BEGIN Recorded data
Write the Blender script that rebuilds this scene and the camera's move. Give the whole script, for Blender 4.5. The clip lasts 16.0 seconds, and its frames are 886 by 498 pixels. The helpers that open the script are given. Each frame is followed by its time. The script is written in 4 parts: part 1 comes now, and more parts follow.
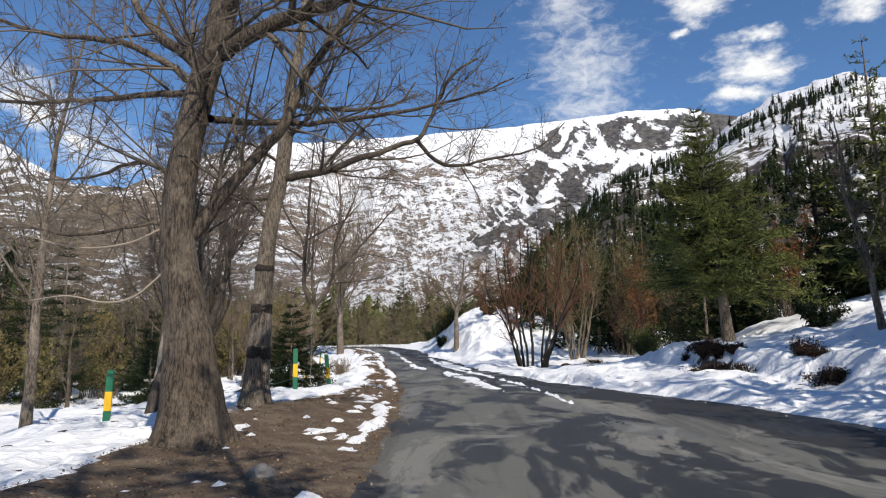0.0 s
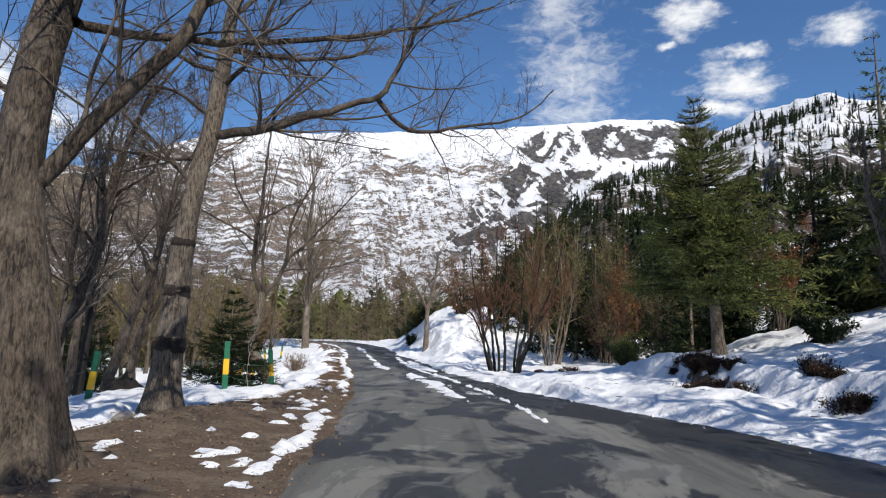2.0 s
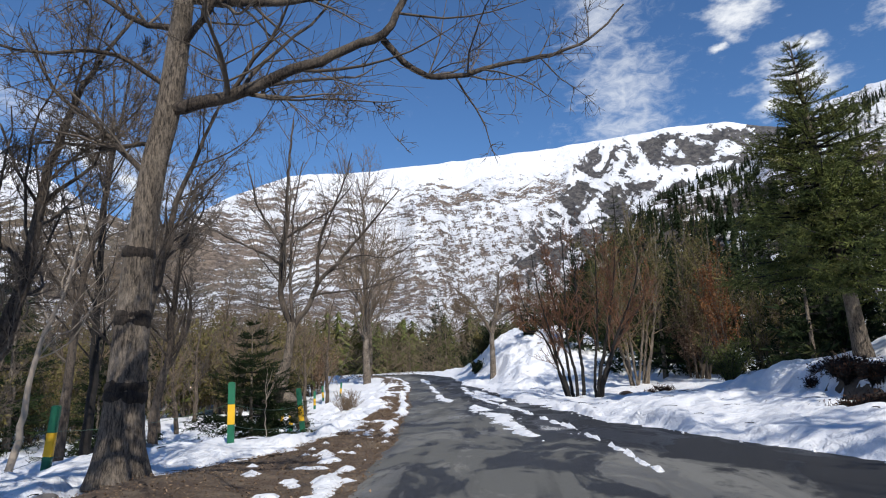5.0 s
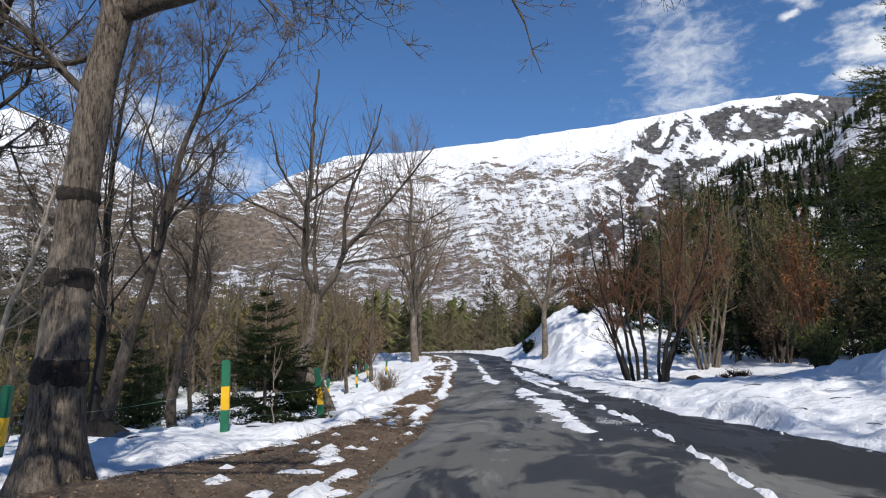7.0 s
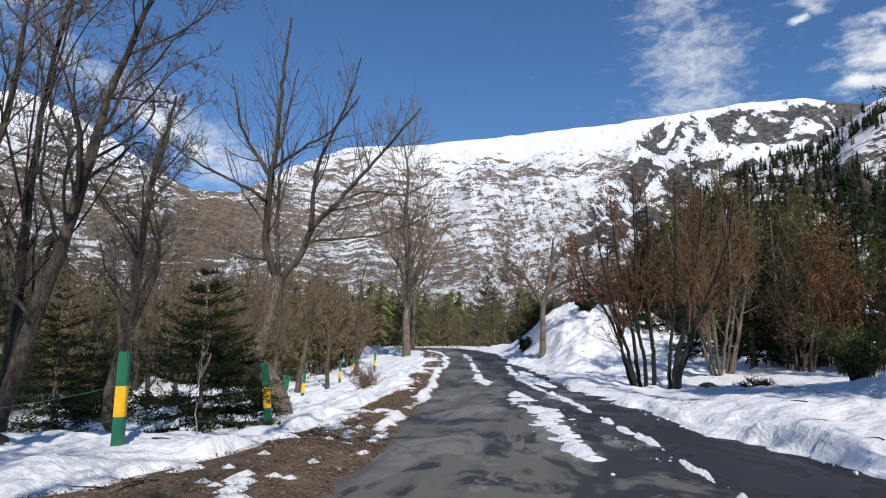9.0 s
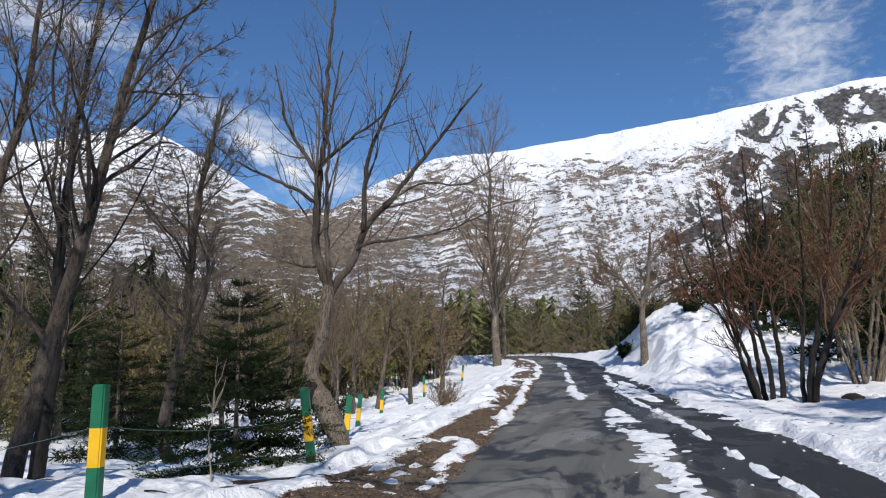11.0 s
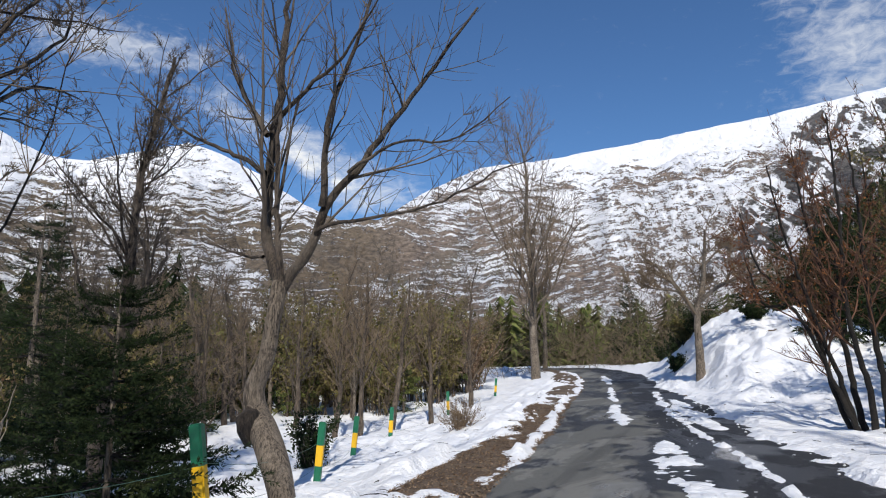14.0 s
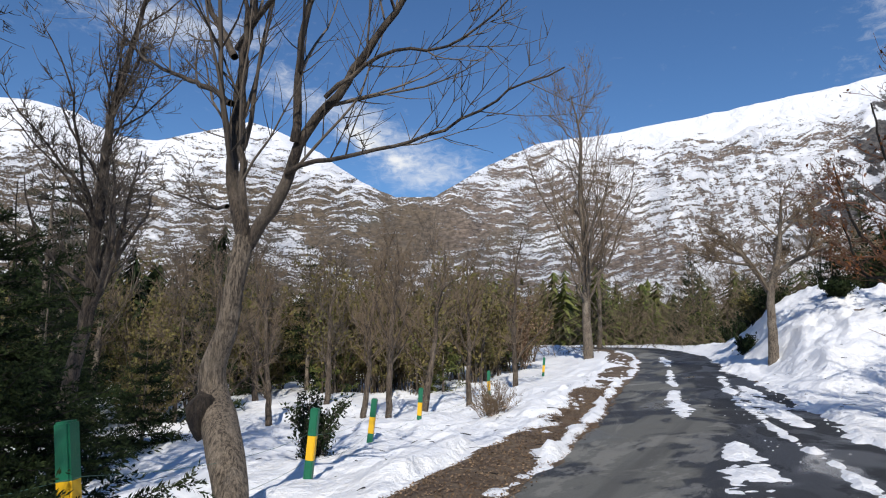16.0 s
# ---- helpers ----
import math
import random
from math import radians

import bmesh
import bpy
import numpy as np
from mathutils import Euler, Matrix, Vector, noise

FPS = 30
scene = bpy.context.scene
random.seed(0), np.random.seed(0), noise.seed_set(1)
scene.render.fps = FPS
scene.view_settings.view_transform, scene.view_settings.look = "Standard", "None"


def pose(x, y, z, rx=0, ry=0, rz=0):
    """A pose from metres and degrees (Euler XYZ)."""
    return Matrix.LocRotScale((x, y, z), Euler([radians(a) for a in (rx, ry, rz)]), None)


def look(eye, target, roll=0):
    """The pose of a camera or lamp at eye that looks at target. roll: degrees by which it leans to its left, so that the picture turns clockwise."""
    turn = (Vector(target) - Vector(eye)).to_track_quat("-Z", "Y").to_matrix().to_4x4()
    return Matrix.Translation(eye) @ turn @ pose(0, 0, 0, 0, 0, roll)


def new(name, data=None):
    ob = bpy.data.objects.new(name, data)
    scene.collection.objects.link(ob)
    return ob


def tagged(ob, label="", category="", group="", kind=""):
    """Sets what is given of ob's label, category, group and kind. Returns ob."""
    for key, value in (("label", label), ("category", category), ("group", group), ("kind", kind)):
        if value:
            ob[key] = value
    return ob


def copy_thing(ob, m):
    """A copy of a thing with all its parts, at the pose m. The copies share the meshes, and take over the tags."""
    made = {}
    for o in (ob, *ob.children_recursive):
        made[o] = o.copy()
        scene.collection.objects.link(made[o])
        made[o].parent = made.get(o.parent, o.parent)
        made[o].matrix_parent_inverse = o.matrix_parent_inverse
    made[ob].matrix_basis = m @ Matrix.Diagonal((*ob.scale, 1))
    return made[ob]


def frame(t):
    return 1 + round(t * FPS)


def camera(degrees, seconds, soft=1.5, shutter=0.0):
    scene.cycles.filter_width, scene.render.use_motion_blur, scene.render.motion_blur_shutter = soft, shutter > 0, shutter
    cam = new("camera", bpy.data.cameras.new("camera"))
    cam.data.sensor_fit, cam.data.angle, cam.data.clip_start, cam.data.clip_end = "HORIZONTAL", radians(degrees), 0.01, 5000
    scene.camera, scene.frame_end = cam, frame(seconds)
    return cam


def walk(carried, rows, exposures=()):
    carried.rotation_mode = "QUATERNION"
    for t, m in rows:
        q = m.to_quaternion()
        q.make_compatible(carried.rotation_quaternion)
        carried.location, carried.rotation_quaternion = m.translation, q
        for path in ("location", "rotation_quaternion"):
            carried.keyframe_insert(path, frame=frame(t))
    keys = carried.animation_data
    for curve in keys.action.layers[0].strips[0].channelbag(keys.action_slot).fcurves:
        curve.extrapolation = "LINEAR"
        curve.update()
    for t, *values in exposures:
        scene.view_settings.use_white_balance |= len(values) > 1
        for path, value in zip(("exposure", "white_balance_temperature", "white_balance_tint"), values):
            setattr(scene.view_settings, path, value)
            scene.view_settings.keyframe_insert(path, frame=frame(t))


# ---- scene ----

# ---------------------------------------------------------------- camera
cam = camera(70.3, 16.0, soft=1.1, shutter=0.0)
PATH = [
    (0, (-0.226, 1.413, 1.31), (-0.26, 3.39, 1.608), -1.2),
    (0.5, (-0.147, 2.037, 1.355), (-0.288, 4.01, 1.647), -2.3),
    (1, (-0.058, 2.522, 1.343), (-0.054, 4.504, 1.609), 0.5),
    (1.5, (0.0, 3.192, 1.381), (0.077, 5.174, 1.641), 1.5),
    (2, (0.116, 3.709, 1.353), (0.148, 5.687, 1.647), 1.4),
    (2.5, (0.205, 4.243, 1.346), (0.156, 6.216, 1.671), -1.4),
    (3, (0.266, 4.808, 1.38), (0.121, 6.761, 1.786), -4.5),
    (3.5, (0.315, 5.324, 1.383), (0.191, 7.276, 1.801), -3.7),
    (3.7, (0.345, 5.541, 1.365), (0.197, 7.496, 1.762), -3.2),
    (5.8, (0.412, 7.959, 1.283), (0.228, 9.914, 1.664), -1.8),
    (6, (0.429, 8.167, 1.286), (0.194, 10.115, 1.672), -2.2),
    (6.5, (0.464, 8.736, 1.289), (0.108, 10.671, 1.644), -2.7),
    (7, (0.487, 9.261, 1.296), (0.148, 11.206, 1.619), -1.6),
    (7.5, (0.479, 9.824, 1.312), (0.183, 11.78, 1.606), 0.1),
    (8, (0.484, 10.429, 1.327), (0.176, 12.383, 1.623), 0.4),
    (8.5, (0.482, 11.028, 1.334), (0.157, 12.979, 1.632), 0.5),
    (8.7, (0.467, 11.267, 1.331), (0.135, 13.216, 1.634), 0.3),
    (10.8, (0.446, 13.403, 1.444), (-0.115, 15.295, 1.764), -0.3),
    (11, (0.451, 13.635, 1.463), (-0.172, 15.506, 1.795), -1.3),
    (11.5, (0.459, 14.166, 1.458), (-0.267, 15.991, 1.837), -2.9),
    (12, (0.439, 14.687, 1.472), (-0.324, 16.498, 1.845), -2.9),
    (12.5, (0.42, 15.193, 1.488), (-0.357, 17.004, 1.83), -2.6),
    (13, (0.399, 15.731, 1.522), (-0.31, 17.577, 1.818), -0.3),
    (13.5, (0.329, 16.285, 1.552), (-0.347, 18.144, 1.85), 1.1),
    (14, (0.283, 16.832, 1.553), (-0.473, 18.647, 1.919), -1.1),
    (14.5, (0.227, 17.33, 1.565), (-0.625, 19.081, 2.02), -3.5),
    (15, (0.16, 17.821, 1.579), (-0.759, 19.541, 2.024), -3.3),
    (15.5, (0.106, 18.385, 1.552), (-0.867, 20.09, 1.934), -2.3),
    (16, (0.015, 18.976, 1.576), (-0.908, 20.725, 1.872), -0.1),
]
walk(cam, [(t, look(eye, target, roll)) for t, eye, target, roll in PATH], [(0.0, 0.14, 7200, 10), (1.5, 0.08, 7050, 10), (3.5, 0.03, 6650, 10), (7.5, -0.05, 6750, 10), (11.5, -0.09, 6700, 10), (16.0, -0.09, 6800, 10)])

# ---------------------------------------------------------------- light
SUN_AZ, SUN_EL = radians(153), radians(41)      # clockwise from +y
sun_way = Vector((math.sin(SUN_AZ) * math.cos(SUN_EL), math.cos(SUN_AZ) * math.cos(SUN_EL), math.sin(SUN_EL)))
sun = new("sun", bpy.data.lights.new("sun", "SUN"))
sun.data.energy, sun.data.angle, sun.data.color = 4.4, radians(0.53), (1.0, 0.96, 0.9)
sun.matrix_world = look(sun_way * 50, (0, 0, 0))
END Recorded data
__Task requirements__: Copy every line that includes the string "given" from the material above.

__Solution to this problem__:
Write the Blender script that rebuilds this scene and the camera's move. Give the whole script, for Blender 4.5. The clip lasts 16.0 seconds, and its frames are 886 by 498 pixels. The helpers that open the script are given. Each frame is followed by its time. The script is written in 4 parts: part 1 comes now, and more parts follow.
    """Sets what is given of ob's label, category, group and kind. Returns ob."""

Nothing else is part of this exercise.